Manhattan
Manhattan, originally inhabited by the Lenape people, became a site of colonization, immigration, and Black life, with neighborhoods like the Lower East Side, Chinatown, and Harlem serving as vibrant centers for working-class, immigrant, and Black communities. Over the decades, waves of gentrification—driven by luxury development, rezoning, privitization, and displacement—have reshaped these historic neighborhoods, displacing long-time residents and eroding cultural legacies in the name of profit and urban renewal.

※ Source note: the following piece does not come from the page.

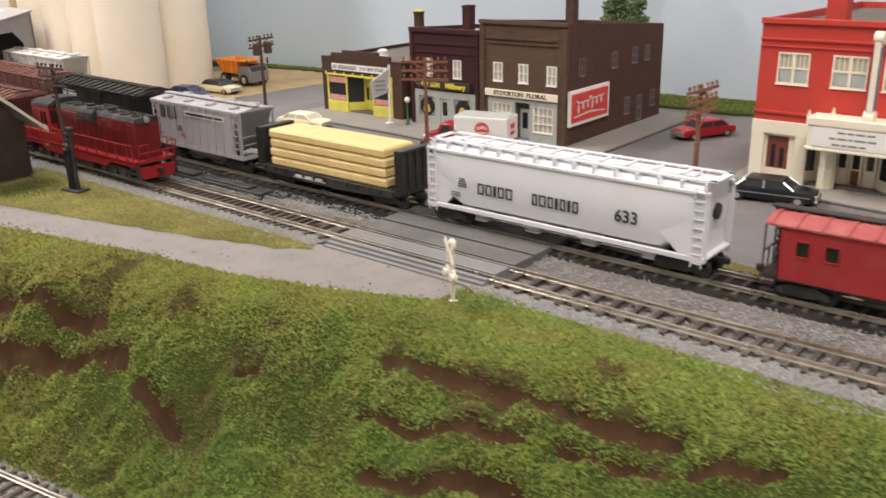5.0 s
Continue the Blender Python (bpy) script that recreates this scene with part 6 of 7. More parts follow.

Yet Manhattan has long been a cradle of abolitionist and progressive action: the Underground Railroad, Stonewall rebellion, and ACT-UP all left indelible marks. Today, Manhattan’s abolitionist organizing often targets the heart of systems: shutting down Rikers Island jails, divesting from police and ICE on the city budget, and transforming the courts. The borough’s diverse communities fuel organizing at intersections of housing justice, education, immigrant rights, queer and trans liberation, and anti-gentrification. Student activism is strong here (CUNY, Columbia, etc.). Manhattan’s high population density and visibility make public protest a key tactic, from Black Lives Matter marches that flood downtown to occupiers camping at Columbia for Palestine. Overall, robust legal advocacy tied to grassroots organizing, mutual aid for unhoused neighbors, and orgs collaborating with newcomers, fights for abolition and education justice is still living in people throughout the borough!
Met council on housing
NYC’s oldest tenant union (since 1959) headquartered in Manhattan. While focused on tenants’ rights (rent control, eviction defense), it links evictions to policing by highlighting how “housing insecurity is policed insecurity.” Provides a tenant rights hotline, organizes NYCHA residents, and fights luxury rezonings—essentially, abolishing the pipeline from homelessness to jail.